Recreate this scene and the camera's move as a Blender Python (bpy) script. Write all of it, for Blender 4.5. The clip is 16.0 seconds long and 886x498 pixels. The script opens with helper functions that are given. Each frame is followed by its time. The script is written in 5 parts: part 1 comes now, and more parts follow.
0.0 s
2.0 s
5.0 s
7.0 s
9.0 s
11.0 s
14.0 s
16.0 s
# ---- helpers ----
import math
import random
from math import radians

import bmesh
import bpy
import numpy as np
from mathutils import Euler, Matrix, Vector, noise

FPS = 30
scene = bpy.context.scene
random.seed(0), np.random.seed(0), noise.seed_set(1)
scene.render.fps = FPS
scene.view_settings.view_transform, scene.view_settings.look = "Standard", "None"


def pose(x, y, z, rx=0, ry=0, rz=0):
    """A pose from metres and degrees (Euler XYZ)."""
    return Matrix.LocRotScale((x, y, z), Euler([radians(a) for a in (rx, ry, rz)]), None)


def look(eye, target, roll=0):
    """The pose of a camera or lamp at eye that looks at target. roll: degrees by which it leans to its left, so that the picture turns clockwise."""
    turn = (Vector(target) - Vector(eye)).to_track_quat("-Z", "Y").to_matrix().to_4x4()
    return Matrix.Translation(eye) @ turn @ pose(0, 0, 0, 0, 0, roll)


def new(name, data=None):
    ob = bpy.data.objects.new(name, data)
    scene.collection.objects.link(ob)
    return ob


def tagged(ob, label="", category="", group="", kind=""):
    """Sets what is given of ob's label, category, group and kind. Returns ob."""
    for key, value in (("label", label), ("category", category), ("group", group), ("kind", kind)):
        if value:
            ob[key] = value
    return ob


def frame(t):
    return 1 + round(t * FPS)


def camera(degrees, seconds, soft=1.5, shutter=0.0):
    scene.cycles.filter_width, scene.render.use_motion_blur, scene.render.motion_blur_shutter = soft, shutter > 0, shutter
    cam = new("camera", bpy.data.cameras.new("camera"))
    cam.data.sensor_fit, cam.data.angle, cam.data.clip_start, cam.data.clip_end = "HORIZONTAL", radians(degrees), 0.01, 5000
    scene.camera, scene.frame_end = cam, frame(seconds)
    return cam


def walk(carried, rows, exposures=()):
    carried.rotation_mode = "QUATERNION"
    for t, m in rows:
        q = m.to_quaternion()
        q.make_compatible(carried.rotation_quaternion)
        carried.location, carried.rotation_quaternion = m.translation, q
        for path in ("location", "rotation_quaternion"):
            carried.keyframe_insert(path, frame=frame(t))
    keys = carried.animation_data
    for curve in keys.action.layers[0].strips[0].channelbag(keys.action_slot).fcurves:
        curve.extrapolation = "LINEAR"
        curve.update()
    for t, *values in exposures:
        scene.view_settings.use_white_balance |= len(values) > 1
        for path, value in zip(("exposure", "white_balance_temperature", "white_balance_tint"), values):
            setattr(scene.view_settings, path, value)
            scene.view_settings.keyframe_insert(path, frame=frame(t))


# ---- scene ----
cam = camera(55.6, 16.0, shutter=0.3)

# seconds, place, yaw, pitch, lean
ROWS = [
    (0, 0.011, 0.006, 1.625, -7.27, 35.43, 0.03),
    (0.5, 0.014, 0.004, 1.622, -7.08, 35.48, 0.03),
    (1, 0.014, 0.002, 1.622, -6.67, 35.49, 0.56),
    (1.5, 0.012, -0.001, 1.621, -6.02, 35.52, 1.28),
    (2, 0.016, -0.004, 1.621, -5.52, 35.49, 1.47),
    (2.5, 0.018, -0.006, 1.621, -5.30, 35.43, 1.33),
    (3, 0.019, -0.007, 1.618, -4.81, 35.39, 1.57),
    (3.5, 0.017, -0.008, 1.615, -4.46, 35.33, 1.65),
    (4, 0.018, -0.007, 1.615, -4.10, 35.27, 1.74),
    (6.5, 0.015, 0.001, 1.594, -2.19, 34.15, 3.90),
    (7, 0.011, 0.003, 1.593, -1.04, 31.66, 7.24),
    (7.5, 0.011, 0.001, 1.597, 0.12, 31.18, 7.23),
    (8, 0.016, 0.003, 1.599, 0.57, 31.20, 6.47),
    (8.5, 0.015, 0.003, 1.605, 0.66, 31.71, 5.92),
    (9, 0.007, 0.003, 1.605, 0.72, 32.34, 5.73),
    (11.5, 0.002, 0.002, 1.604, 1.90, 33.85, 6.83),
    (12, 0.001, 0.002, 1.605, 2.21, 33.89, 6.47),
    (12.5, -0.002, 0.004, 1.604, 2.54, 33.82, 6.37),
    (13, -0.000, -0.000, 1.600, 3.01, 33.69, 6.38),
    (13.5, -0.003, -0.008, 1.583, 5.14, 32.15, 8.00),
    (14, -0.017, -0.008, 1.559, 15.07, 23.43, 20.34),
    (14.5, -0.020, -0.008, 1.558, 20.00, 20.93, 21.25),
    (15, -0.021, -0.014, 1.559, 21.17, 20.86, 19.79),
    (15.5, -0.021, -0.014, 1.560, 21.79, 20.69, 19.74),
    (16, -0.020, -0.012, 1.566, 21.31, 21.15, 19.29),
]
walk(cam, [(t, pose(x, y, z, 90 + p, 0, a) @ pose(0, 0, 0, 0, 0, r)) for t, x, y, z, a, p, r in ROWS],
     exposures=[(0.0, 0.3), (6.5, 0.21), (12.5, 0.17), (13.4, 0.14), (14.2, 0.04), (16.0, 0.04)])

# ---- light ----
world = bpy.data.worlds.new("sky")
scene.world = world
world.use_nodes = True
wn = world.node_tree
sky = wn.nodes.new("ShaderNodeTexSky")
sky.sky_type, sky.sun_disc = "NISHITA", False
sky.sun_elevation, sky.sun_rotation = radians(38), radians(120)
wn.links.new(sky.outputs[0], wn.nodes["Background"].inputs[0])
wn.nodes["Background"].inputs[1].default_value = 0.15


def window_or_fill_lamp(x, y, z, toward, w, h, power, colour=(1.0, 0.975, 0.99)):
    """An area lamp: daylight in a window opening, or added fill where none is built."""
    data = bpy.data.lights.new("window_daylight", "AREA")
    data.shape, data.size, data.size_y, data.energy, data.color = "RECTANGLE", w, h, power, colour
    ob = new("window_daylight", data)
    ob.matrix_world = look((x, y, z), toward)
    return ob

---

Your goal:
Give back, exactly as written, each line from the one that contains "keys = carried.animation_data" through the one that contains "scene.view_settings.use_white_balance |= len(values)".

Right answer:
    keys = carried.animation_data
    for curve in keys.action.layers[0].strips[0].channelbag(keys.action_slot).fcurves:
        curve.extrapolation = "LINEAR"
        curve.update()
    for t, *values in exposures:
        scene.view_settings.use_white_balance |= len(values) > 1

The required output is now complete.